## Data section
▶

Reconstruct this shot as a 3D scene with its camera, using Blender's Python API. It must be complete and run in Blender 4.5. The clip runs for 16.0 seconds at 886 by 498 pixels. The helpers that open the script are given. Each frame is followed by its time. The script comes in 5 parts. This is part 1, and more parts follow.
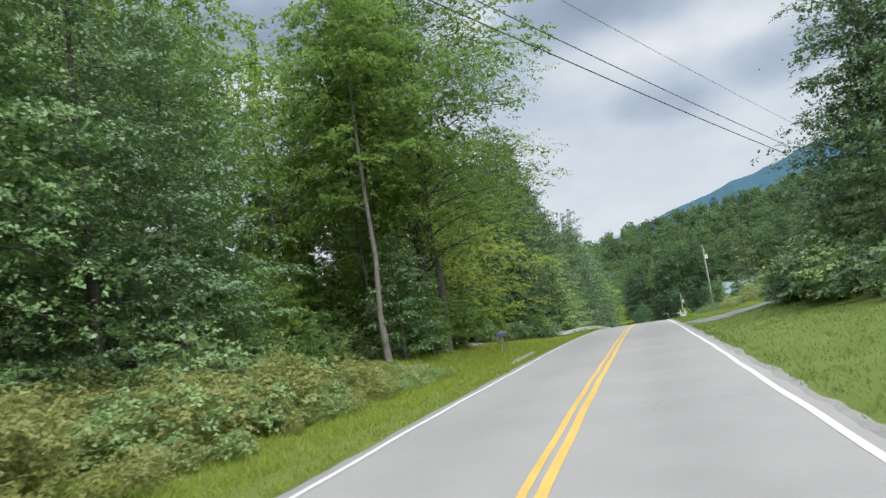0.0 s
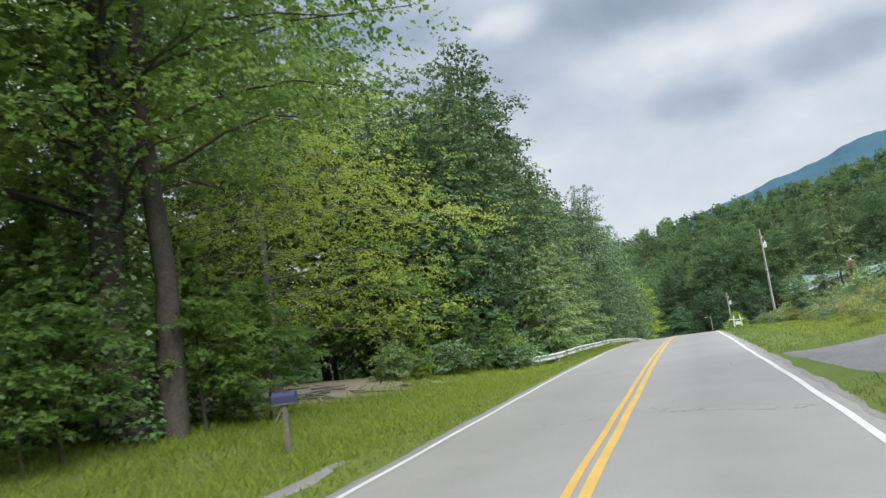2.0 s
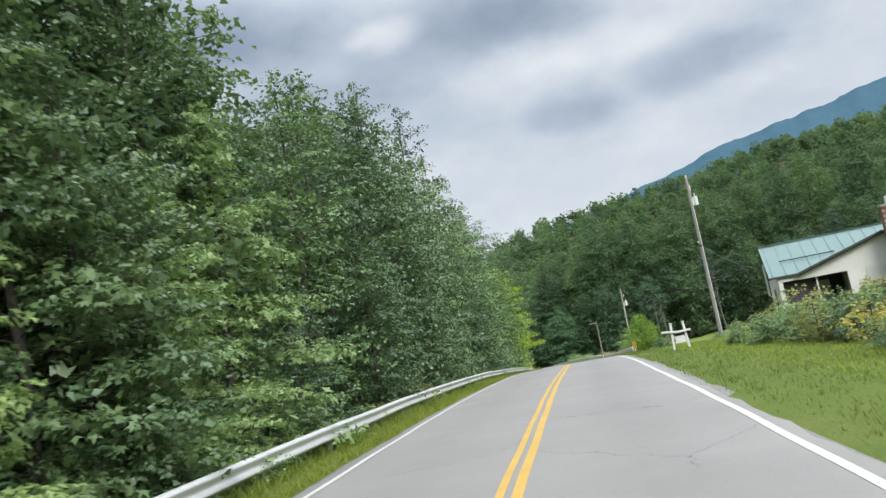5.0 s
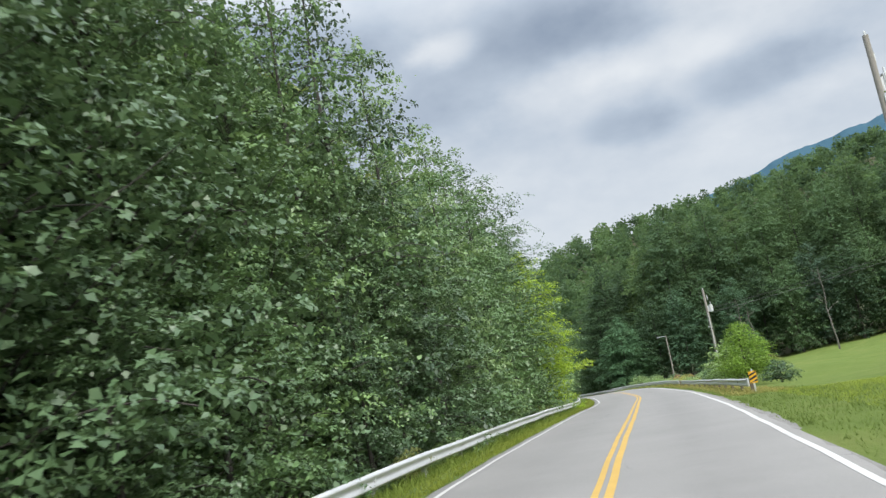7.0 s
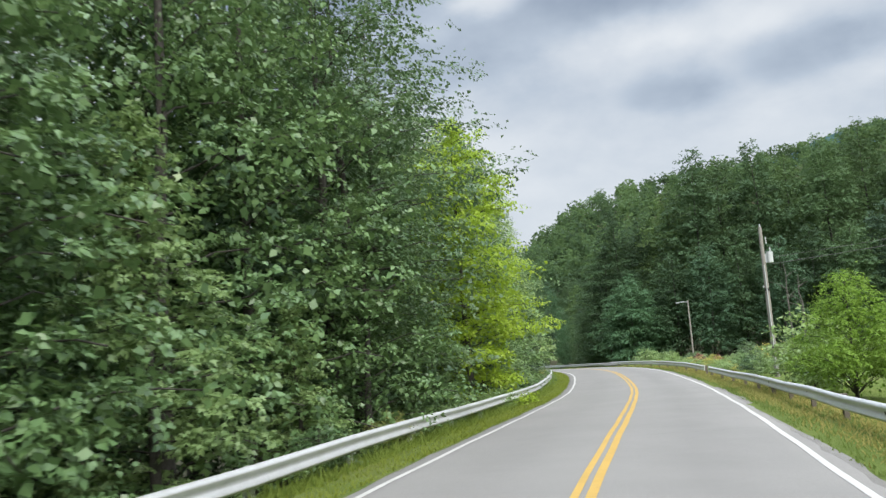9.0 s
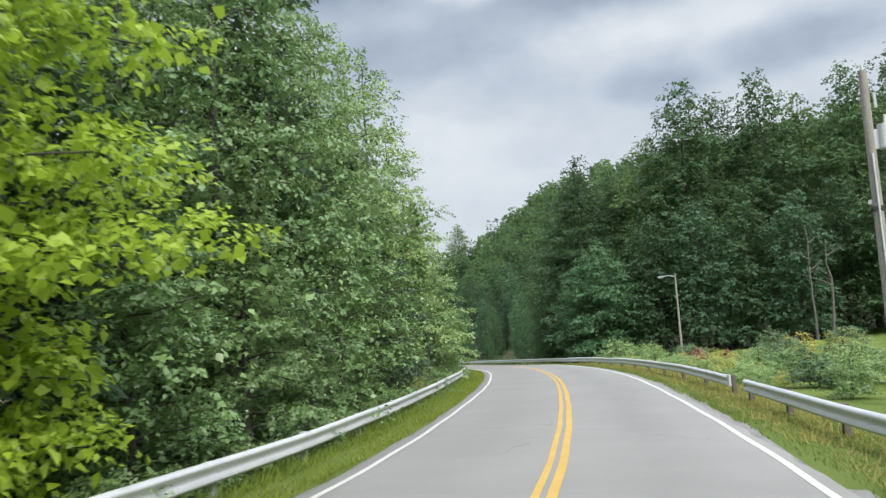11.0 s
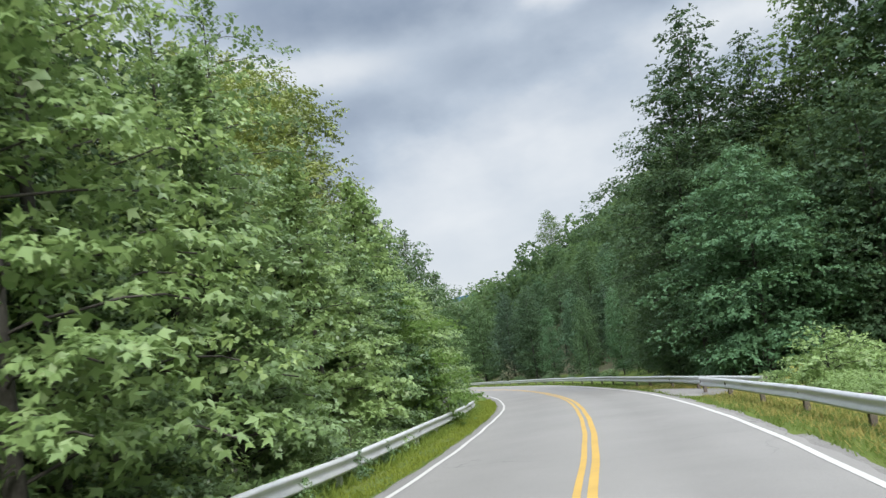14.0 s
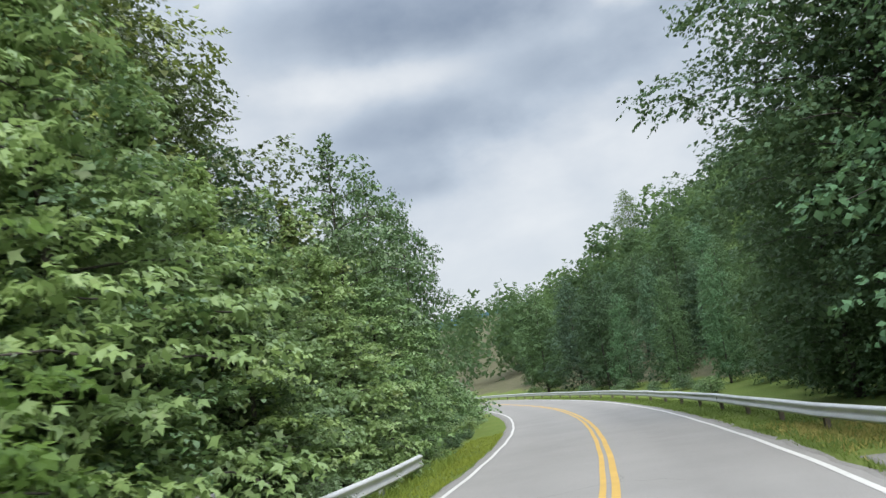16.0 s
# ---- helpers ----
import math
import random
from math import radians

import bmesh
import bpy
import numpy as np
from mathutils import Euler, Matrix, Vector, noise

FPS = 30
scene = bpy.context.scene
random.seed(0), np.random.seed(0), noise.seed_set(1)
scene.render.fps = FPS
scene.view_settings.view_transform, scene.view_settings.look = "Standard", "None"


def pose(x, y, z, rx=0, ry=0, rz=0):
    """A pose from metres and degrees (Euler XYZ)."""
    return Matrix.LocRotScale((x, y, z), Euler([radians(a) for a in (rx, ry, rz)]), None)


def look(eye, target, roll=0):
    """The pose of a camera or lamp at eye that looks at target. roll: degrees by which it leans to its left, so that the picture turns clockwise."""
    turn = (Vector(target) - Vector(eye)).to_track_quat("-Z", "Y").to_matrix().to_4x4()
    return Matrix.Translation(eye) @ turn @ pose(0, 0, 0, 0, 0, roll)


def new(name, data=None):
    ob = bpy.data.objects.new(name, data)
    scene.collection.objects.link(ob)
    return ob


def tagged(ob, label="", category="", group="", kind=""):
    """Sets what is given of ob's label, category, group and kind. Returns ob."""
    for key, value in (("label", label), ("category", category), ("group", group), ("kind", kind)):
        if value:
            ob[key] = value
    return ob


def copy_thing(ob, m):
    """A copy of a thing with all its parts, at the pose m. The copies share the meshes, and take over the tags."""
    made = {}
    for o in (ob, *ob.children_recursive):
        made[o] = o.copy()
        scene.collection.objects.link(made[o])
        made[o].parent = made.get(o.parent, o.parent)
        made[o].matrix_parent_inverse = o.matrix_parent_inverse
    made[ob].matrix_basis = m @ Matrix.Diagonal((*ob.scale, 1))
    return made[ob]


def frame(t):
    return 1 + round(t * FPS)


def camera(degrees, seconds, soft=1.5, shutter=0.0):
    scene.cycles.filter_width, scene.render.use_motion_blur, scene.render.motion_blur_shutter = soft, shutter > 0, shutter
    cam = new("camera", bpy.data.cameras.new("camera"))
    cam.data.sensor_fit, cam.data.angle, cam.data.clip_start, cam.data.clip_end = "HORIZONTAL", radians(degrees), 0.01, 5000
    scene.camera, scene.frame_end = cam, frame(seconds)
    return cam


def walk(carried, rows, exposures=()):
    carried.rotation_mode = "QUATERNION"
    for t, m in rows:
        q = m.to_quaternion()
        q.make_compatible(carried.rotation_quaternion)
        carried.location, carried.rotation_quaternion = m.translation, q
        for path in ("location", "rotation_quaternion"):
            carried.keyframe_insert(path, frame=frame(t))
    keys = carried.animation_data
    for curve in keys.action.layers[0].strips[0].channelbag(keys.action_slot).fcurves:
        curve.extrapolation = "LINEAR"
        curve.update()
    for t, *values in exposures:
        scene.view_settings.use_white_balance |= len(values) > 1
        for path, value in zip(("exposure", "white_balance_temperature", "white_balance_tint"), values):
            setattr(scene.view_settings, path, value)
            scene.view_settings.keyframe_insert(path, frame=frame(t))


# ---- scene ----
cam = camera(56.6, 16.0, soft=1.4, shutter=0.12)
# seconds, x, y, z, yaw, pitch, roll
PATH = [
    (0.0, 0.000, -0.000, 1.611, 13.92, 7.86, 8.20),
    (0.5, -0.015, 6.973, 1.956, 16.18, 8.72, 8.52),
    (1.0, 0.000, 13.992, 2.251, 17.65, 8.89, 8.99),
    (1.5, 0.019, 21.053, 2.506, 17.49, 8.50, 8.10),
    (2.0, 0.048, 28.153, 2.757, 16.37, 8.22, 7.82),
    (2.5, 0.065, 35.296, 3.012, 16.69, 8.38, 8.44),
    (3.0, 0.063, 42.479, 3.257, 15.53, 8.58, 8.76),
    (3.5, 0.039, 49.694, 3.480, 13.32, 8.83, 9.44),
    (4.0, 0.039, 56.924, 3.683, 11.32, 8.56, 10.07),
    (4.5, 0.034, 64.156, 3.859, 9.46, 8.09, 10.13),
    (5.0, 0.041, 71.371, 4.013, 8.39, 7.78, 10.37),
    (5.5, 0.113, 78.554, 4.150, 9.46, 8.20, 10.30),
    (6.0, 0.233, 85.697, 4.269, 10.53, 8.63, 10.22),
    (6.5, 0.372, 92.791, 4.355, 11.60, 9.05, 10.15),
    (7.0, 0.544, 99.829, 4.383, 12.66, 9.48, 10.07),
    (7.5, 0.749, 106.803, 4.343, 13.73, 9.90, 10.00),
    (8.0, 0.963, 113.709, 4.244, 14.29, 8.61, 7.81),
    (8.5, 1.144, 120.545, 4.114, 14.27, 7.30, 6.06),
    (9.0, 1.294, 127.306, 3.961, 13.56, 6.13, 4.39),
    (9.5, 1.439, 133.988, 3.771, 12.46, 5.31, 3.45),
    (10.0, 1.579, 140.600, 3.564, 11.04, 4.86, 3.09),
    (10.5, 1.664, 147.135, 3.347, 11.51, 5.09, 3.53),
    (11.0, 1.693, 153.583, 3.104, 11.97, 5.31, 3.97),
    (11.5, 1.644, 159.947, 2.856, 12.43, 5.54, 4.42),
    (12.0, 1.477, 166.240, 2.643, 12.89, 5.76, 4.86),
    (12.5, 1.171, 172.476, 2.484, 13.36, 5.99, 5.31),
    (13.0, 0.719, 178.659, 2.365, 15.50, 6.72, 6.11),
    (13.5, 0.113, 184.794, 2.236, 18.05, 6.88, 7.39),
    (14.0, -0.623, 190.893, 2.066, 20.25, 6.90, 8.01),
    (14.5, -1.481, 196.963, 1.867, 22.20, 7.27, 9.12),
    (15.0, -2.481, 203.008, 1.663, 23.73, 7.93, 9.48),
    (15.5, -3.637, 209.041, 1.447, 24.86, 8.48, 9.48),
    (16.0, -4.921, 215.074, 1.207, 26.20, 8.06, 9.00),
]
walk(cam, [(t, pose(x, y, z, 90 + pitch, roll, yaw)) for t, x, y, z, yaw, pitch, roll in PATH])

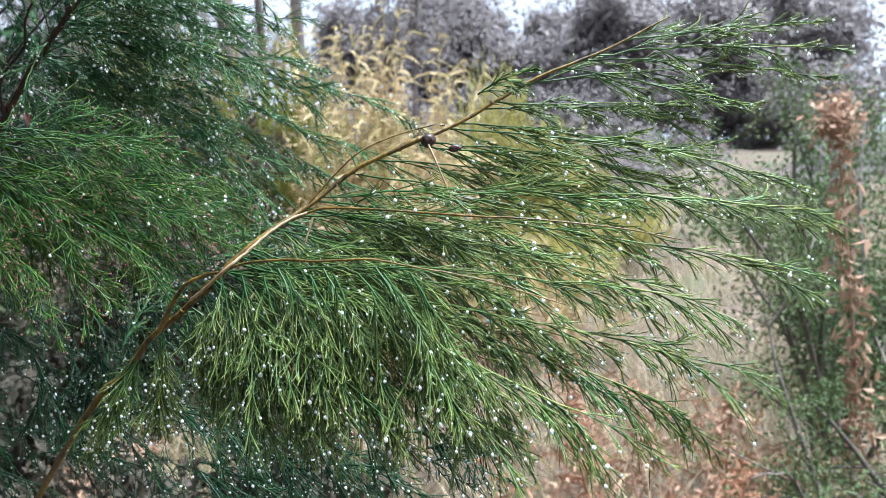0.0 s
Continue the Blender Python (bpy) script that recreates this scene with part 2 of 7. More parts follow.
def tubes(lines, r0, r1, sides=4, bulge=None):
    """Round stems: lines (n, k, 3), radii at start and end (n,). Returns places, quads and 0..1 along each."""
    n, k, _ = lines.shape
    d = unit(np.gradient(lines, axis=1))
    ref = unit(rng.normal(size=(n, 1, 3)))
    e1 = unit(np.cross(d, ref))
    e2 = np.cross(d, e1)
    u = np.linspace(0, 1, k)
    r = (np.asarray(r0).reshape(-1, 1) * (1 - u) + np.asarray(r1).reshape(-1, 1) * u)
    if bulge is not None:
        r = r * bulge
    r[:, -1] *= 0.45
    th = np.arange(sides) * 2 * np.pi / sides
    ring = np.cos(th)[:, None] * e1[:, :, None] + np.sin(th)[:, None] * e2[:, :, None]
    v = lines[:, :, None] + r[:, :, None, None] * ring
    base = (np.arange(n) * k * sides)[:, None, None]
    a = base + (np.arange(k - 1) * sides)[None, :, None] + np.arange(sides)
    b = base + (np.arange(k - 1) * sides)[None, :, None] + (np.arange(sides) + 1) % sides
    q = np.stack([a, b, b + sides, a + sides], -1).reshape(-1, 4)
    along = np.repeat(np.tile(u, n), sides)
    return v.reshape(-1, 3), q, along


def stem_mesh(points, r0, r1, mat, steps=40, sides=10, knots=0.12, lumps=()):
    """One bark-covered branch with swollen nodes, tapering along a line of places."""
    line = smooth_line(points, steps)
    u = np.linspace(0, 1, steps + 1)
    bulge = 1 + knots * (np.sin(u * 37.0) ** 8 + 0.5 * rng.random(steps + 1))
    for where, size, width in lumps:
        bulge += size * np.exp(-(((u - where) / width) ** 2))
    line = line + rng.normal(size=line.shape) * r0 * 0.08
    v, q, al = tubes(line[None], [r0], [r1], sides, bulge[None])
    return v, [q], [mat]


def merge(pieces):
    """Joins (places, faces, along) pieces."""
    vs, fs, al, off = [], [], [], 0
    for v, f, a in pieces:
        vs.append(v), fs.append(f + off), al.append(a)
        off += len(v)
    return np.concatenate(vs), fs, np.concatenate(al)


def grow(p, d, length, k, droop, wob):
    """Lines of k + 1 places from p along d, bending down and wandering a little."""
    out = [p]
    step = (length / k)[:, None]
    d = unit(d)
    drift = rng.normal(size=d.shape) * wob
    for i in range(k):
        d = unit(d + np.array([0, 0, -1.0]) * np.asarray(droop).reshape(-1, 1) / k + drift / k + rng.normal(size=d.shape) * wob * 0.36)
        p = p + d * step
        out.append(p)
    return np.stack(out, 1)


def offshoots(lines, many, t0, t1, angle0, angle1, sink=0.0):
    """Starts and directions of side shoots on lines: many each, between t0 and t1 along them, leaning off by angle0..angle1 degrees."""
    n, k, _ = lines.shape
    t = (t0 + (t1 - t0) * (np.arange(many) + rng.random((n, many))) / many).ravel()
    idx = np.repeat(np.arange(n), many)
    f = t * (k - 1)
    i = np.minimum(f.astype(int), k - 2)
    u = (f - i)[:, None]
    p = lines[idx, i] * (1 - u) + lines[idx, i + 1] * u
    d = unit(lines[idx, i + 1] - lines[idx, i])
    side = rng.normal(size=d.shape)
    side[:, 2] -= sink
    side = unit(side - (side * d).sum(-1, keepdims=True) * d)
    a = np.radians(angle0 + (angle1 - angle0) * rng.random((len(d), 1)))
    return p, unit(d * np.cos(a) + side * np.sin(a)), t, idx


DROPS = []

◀

## What to work on
In the listing above, find the line with "for curve in" and the line with "scene.view_settings.keyframe_insert(path, frame=frame(t))". Output those two lines and every line between them, exactly as written.

## Solution
    for curve in keys.action.layers[0].strips[0].channelbag(keys.action_slot).fcurves:
        curve.extrapolation = "LINEAR"
        curve.update()
    for t, *values in exposures:
        scene.view_settings.use_white_balance |= len(values) > 1
        for path, value in zip(("exposure", "white_balance_temperature", "white_balance_tint"), values):
            setattr(scene.view_settings, path, value)
            scene.view_settings.keyframe_insert(path, frame=frame(t))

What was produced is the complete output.